Battlefront 2 Kylo Ren Skin

The strange thing is that the skeleton of a customization system is in place. Presumably, the developers at DICE didn’t have enough time to full implement the system in time for launch, but they were still obligated to offer alternate looks for Rey and Kylo Ren since those were pre-order bonuses. This makes the lack of customization all the more noticeable.

On top of all of this, there are several small, simple things that feel neglected. Why aren’t Sequel-era skins available for OT characters like Luke, Han, and Leia? Why can we face a young Han Solo against an adult Kylo Ren, as if they’re close to the same age instead of father and son? Why do the Separatists have two separate versions of the B2 Super Battle Droid instead of having Droidekas? Why aren’t Gungans available on Naboo instead of Wookie Warriors? Why are Wookie Warriors defending Kamino at all? Where is all the Prequel-era stuff in general?
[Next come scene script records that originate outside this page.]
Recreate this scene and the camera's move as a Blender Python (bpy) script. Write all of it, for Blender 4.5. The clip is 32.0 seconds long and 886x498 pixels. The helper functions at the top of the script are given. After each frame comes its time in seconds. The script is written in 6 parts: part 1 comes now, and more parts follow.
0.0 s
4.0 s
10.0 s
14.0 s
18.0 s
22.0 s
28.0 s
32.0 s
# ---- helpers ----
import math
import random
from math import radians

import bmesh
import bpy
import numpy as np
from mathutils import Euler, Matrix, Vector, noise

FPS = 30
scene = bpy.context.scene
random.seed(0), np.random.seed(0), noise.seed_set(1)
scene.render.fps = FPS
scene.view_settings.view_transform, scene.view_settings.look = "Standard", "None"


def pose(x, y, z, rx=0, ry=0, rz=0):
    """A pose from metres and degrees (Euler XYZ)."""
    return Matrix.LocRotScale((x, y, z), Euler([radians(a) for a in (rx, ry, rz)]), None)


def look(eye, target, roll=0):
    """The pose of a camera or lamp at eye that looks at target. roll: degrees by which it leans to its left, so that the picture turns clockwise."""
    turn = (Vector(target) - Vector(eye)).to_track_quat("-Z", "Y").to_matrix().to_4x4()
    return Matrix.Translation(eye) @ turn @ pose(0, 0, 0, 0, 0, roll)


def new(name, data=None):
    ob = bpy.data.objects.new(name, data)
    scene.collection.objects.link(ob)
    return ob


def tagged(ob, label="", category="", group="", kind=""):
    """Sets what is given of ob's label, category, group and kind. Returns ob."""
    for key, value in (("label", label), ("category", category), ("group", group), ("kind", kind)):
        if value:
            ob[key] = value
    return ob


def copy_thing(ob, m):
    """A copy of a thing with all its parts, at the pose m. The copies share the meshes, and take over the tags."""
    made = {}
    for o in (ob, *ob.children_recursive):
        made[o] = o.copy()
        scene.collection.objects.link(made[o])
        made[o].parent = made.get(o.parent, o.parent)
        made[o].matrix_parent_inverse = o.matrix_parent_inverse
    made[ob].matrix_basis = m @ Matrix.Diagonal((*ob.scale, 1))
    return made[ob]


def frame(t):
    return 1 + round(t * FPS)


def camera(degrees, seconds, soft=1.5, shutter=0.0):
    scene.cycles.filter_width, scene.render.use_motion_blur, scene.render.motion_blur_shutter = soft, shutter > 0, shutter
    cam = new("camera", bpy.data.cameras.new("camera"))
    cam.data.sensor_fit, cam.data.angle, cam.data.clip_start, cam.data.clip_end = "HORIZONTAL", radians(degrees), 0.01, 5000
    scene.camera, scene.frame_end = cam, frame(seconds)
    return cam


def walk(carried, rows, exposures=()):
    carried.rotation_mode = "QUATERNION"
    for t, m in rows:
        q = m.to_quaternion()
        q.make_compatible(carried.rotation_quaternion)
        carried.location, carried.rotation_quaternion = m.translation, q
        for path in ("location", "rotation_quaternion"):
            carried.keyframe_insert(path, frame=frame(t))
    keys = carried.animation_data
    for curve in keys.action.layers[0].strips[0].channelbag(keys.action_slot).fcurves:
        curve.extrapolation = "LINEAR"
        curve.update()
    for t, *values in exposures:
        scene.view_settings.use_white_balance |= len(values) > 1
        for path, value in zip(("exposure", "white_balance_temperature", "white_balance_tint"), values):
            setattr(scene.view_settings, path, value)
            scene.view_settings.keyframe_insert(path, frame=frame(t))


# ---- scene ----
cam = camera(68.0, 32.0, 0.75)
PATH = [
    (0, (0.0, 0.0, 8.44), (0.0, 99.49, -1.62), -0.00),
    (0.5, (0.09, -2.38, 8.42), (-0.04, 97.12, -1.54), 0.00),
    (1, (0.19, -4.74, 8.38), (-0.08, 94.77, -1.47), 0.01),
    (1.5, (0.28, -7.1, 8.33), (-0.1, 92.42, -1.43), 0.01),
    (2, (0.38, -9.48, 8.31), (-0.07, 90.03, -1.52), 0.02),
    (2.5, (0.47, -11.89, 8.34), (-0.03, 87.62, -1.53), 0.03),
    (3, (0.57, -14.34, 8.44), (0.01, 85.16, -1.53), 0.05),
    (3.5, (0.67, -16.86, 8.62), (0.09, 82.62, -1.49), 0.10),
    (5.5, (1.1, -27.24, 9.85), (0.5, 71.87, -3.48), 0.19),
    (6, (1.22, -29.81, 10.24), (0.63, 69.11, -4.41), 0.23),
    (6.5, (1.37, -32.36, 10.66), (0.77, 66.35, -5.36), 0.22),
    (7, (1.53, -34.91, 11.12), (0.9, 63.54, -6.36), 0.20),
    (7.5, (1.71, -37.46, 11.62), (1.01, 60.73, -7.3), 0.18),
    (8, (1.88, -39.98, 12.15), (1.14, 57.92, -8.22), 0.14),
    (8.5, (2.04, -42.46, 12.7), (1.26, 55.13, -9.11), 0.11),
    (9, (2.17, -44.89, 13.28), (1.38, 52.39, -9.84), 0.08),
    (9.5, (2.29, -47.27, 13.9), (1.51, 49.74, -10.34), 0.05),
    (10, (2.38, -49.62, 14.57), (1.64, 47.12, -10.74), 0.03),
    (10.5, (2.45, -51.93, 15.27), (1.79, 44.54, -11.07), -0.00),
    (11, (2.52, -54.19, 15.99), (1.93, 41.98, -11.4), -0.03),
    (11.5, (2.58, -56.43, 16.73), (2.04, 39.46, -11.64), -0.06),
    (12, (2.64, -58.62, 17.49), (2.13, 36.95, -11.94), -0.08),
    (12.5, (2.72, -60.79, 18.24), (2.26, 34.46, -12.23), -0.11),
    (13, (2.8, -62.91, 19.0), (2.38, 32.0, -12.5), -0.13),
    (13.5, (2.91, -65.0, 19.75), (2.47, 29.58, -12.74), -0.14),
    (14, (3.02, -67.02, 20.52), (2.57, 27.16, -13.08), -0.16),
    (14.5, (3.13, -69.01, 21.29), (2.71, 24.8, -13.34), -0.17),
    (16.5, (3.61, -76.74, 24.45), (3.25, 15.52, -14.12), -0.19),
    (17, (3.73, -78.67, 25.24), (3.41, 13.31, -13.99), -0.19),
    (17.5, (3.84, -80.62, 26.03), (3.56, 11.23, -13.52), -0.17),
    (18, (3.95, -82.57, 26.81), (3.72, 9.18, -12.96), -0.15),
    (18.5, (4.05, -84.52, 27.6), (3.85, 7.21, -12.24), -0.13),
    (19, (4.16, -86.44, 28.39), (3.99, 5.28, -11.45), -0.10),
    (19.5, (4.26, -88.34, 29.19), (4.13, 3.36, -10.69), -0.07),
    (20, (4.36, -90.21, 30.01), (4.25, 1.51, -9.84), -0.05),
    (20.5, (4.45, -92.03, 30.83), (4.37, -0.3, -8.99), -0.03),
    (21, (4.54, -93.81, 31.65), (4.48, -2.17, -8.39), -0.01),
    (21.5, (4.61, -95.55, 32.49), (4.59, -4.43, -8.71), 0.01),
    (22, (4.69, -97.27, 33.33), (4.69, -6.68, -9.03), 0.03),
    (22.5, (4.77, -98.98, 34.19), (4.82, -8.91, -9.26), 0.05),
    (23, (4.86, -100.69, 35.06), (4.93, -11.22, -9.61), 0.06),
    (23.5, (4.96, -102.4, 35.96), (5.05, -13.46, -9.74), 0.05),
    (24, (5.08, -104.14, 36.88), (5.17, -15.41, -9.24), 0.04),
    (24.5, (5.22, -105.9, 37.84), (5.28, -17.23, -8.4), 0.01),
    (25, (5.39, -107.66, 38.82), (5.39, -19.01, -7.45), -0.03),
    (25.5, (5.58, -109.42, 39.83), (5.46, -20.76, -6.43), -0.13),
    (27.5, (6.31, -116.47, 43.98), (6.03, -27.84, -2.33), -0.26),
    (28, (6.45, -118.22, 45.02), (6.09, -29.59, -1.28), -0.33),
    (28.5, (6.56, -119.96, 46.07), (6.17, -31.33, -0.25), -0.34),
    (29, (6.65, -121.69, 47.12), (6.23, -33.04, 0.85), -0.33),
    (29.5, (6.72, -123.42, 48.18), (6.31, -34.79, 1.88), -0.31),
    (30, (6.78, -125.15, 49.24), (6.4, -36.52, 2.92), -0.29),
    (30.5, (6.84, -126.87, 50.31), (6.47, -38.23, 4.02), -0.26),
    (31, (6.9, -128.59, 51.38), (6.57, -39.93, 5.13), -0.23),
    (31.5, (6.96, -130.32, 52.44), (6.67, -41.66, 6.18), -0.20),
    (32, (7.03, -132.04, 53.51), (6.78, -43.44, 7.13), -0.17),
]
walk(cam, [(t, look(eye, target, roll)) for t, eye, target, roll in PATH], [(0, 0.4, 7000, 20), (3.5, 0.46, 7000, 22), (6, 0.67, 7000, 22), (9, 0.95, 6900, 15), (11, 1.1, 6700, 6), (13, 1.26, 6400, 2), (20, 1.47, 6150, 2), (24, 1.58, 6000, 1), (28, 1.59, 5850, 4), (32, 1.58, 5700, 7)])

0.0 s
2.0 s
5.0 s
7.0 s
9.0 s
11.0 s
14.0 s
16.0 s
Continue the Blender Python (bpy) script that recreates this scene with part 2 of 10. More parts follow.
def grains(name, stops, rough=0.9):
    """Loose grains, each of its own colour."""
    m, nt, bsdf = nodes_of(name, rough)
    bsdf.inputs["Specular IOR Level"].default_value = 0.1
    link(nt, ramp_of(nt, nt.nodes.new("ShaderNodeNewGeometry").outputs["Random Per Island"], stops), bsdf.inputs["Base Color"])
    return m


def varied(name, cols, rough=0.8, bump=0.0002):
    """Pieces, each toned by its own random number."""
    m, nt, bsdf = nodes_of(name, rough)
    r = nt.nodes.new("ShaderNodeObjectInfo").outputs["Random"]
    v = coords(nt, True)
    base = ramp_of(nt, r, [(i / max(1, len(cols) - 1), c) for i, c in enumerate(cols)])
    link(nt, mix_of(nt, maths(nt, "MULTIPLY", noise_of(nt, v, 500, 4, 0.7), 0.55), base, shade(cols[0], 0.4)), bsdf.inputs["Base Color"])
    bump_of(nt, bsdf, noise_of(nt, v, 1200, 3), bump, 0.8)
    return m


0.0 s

On paper, Battlefront II looks like it has a ton of content. But once you’ve played it for a while, that facade begins to melt away. It’s all just meaningless numbers, boxes checked on a features list. While the core gameplay is phenomenal, the content lacks the depth that would give it any real staying power.

Battlefront 2 Luke Vs Vader

Hopefully future content updates — all of which are promised to be free — can alleviate this. There’s plenty of room to improve, upgrade, and add. My fingers are crossed, because I’ve adored this series since way back in 2004 when the original Star Wars: Battlefront by Pandemic Studios came out.

But I’m not so sure. Because this game relies so heavily on assets from the previous game, there’s an obvious imbalance that can’t be easily fixed. Even if EA and DICE were willing to bring in more content from the previous game — which I’d be thrilled about, to be honest — it would all be OT content. The first game, after all, was based entirely around the OT era. So the easiest solution — porting over old content — throws the balance off even further. It would be absurd to offer Sullust or Bespin as free DLC when Obi-Wan and Anakin are still absent, because OT would begin to outweigh the other two trilogies combined while ignoring some of the main characters from the Prequels.

But we’ll have to wait and see what happens. I’d love it if DICE could put out an enormous batch of Clone Wars content in early 2018, which would allow them to port over more OT stuff (and even Rogue One stuff, as much as I hate to say it) later on without this feeling like a mostly-OT-era game.

My fingers are crossed, but I’m ready to move on if I have to. After all, there are plenty of other games I need to finish.